Rory Primrose

Learn from my mistakes, you don't have time to make them yourself

View project on GitHub

Caching should not be the source of truth

Posted on September 25, 2008

I just read the Two Reasons You’re Not Using the Cache and How To Deal With Them article on VSMag. Overall, I like the intention of the article which is to promote caching, but I have some issues with some of the points made.

In the article, Peter addresses two of the common reasons that cause people to not use caching. These are data being stale and losing data. There is some good advice regarding stale data. People need to determine the volatility of their data to decide on cache expiration policies. There are also some notification services that can be used to flush the cache when data stores are updated.

The article then discusses issues about losing data. This is where I don’t like the guidance provided. What I can’t agree with in the article is the concept of having the cache as the source of truth of the application data. The article promotes the idea of keeping application data in the cache (usually in memory) when it is created or updated and only providing that information to the back-end data store when the item is removed from the cache.

The first thing that comes to mind is that if there is a power failure, you lose your data. He mentions two things about this. Firstly, he doesn’t have a solution for this (there isn’t one for this design as a power failure is a power failure). Secondly, if you have a power failure, you have bigger problems.

Well, the later might be true, but that doesn’t mean you should use a design that destroys data just because you do have bigger problems like a power failure. In today’s world, data has an incredibly high value and needs to be treated with more respect than that. As he discusses, web farms are also difficult in scenarios where the cache is the source of truth.

In my opinion, caching is there to assist performance. That is its only job.

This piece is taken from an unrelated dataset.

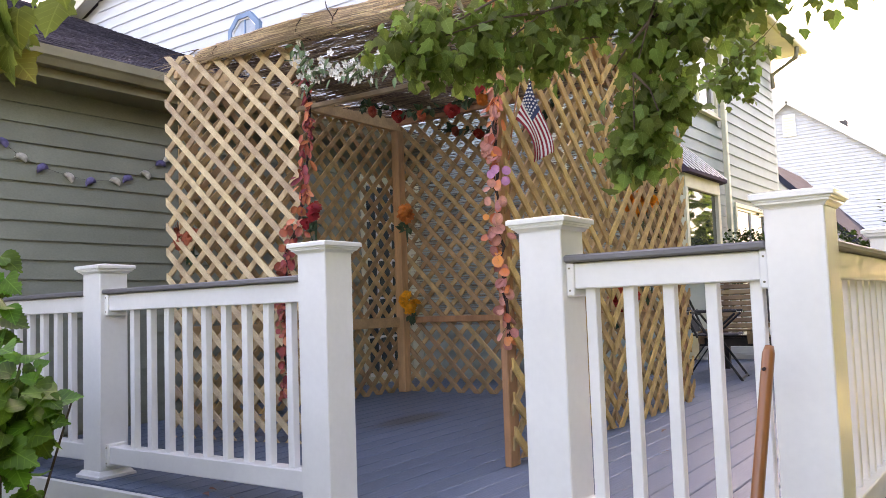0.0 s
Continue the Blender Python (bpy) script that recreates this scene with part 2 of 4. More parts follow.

It shouldn’t be used to hold on to data that doesn’t exist in a back-end data store. Caching should be a view of data stored, not represent the data store itself (even temporarily). Appropriate expiration policies need to be applied to cache data according to business requirements and data volatility. Within the confines of those policies, if the cache has data, it should serve it. If it doesn’t it can be populated with data from the back-end store until it is flushed according to the expiration policies for that data.

If this simple design of cache usage is implemented, there is no risk of losing data. It gives performance as a bonus as it is able.